Recently, the Supreme Court of South Australia has cast doubt on the execution requirements under section 127 of the Corporations Act 2001 (Cth) (Act). Section 127(1) provides for valid execution of a document by two of a company’s directors, one director and one secretary, or its sole director and secretary. This eliminates the need for a seal. A document executed by a party under section 127(1) allows a person to assume that a document has been duly executed under section 129 of the Act.
The case of Bendigo and Adelaide Bank Limited v Kenneth Ross Pickard & anor  SASC 123 (KRP) illustrates how execution defects can cause the legal obligations within a deed to be made unenforceable, particularly how they may arise when purporting to execute a deed under section 127 of the Act.
A deed is a form of contract where consideration is not required to be given for the obligations on the parties to be legally binding, meaning there are stricter requirements for their execution than a regular agreement. A deed is intended to be a solemn promise from both parties that they intend to be bound as opposed to a general bargain. They are often used for guarantee of loans and settlement of litigation matters for this reason.

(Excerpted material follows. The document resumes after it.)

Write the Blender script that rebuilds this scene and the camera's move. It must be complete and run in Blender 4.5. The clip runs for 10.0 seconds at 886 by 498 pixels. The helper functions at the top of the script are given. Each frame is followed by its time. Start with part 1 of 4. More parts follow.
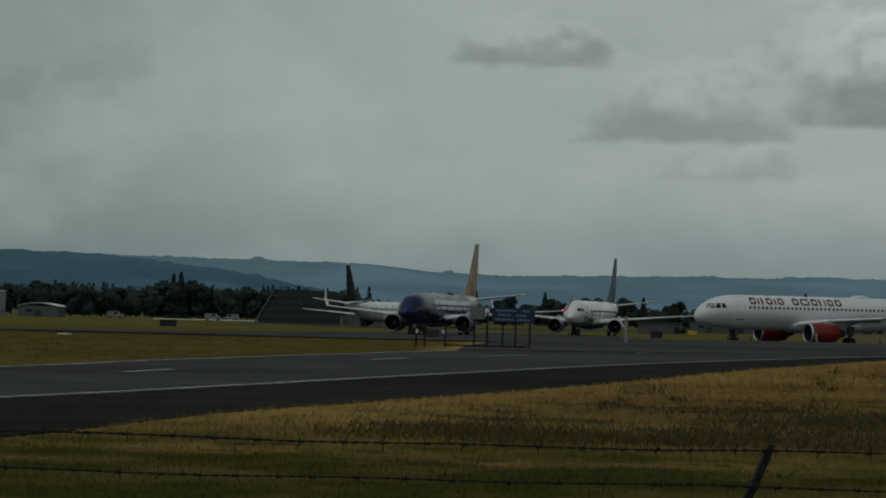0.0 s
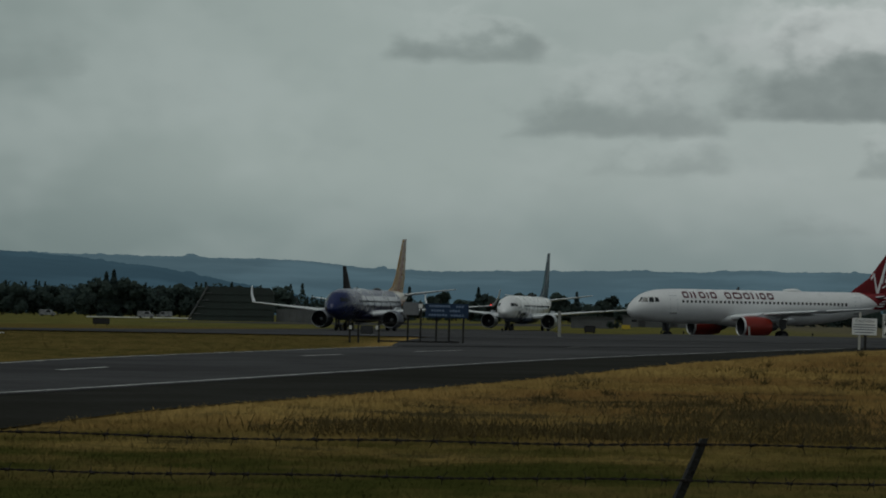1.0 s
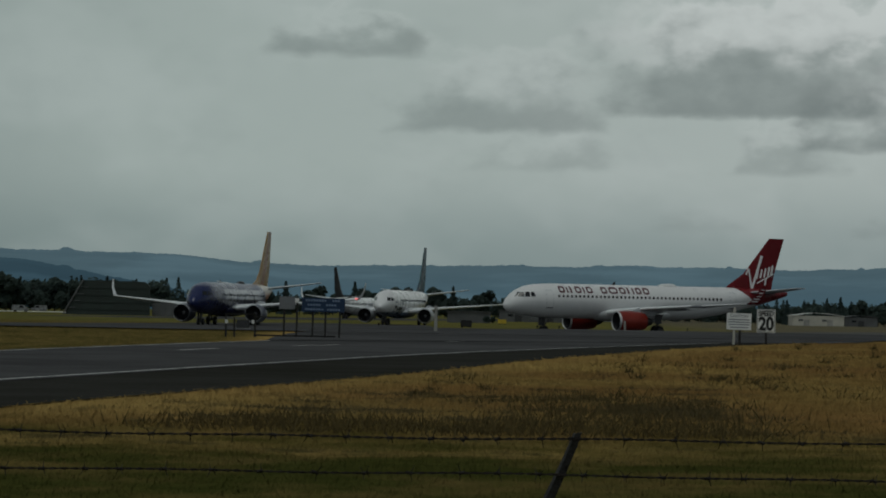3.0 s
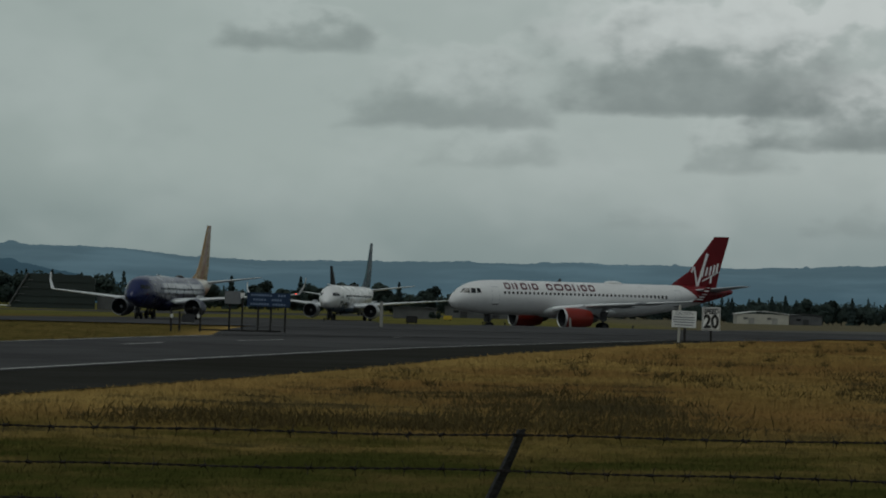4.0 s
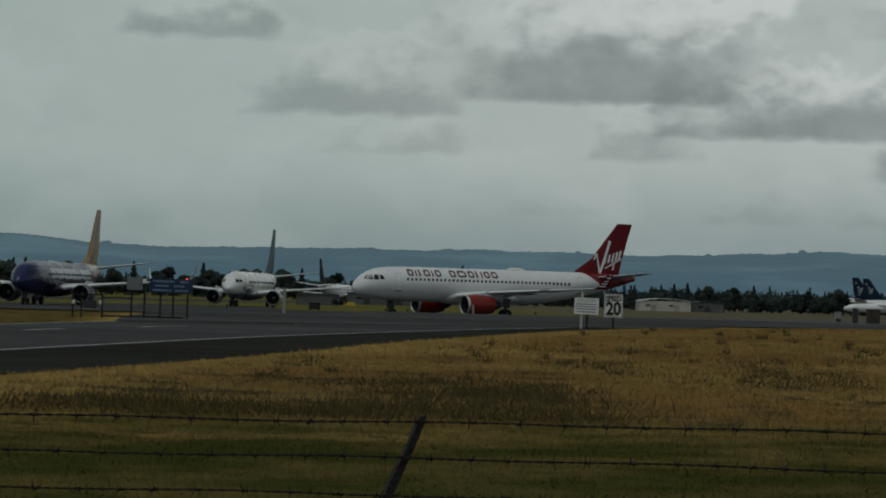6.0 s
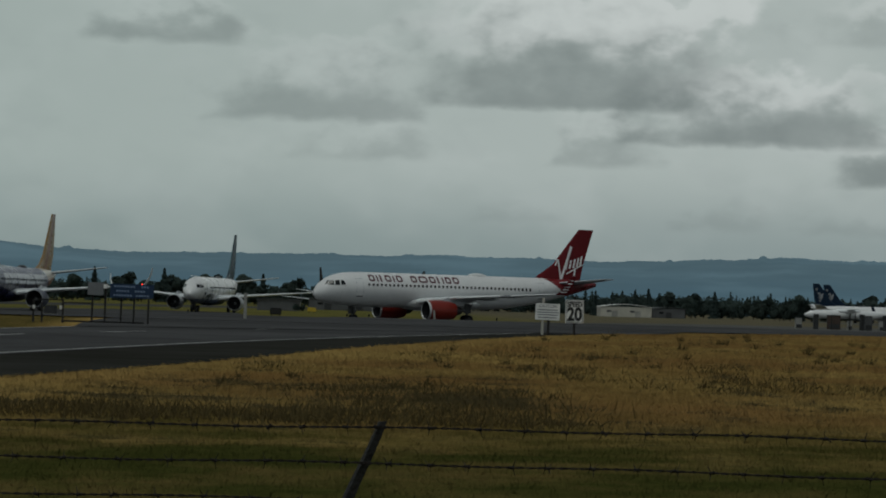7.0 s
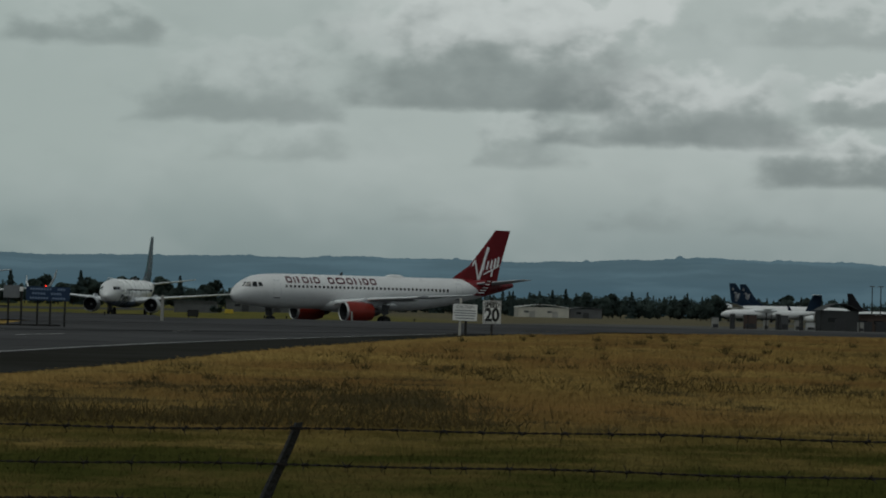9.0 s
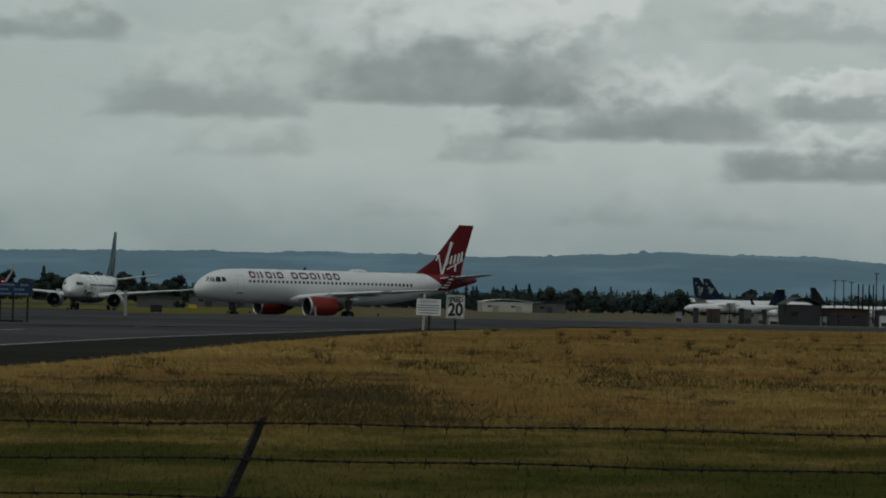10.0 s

The Act and the Relevant Loan Deed
In KRP, a loan document was signed purportedly in accordance with the above section 127 requirements. The directors of KRP did not pass a resolution that detailed that the loan deed would be signed by e-signature, only that the document would be executed. An unknown person then affixed the directors’ digital signatures to the document.
The Court found that the loan document did not meet the requirements of section 127 of the Act, since the directors were not involved in the production or authentication of the document. The loan deed was accordingly ruled to be invalid, and the guarantee unenforceable by the plaintiff.
The case calls into question whether electronic signing is a valid method of signing on behalf of a corporation at all, and whether any document that may be signed in counterparts must still have both officers of a company signing the one hard copy document.
Justice Stanley said at  that ‘there is good reason to consider there must be a single, static document rather than a situation where two electronic signatures are sequentially applied to an electronic document… it is insufficient that two signatures appear on different counterparts or copies of the same document because no one counterpart or copy would be properly executed by the company under section 127(1).’
What about the Loan Taking Effect as a Standard Agreement?
For commercial agreements, there is a rebuttable presumption that the parties intend to enter into a legally binding relationship, and this is inferred through the parties’ conduct after signing of an agreement.
A deed that is not executed by a party can become binding as a regular commercial agreement (i.e. where there is consideration provided) in appropriate cases.
Justice Stanley considered this question and held that since the directors of the defendant:
(a) did not authorise the execution of the document as anything other than a deed; and
(b) did not provide any consideration except for the guarantees for the debt which had already incurred;
an agreement could not be made out.
As of KRP, it is now unclear as to whether a director signing and then emailing a scan of a document (i.e. signing the document in counterpart) is adequate for the purposes of section 127(1).
It is critically important that any deed is checked for valid execution. The ramifications of defective execution are more pronounced when the document is being executed as a deed. In general, the consequences of irregularities in signing a legal document can result in significant issues when disputes arise, as in the case of KRP.
In this regard, the following procedures should be undertaken by corporate parties to a deed:
(a) where possible, the signatures of each individual director or secretary of a company that is a party should be made on the same static document; and
(b) corporate resolutions for the entry into the documents should be drafted which resolve that the company will execute the document as a deed in accordance with section 127(1) of the Act, and authorising any electronic signatures or separate counterpart signatures as necessary.
Being sure to observe and pay attention to any signing processes is a key measure in deeds being enforceable by their parties and not being rendered invalid by a Court in future.